Für einen solchen Fall hatte der BGH entschieden, dass die ursprüngliche Unterbrechungswirkung der Vollstreckungshandlung entsprechend § 212 Abs. 2 BGB a.F. erhalten bleibe, wenn der Gläubiger vor Ablauf von sechs Monaten nach Erlass der die Zwangsvollstreckung rechtskräftig für unzulässig erklärenden Entscheidung erneut eine verjährungsunterbrechende Maßnahme ergreife. Dem lag zugrunde, dass ein Gläubiger, der im Vertrauen auf einen bestehenden (vermeintlich vollstreckungsfähigen) Titel in unverjährter Zeit Maßnahmen zur Verjährungsunterbrechung ergriffen hat, schutzwürdig ist, wenn sich nachträglich herausstellt, dass der Titel mangels Bestimmtheit der Tenorierung doch nicht vollstreckungsfähig ist. Ihm wurde daher zugebilligt, binnen sechs Monaten nach Feststellung der mangelnden Bestimmtheit des Titels eine Maßnahme zur Rechtsverfolgung zu ergreifen, um so die ursprüngliche Unterbrechungswirkung aufrechtzuerhalten.
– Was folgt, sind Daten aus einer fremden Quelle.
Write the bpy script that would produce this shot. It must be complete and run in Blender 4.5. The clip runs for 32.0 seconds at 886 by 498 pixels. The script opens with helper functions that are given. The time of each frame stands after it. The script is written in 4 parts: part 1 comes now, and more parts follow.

Zwar hat der Gesetzgeber im Zuge der Schuldrechtsmodernisierung die Klageerhebung von einem Unterbrechungsgrund (§ 209 Abs. 1 BGB a.F.) in einen Hemmungsgrund (§ 204 Abs. 1 Nr. 1 BGB) umgestaltet, so dass die Regelung des § 212 Abs. 2 BGB a.F. im geltenden Recht keine unmittelbare Entsprechung mehr findet. Soweit Teile des Schrifttums daraus schließen, dass deshalb die Grundlage für die nach früherem Recht befürwortete Analogie entfallen sei, vermag dies jedoch nicht zu überzeugen. Denn die Neuregelung der Verjährungsvorschriften hat nicht dazu geführt, dass die bis dahin bestehende planwidrige Regelungslücke entfallen wäre.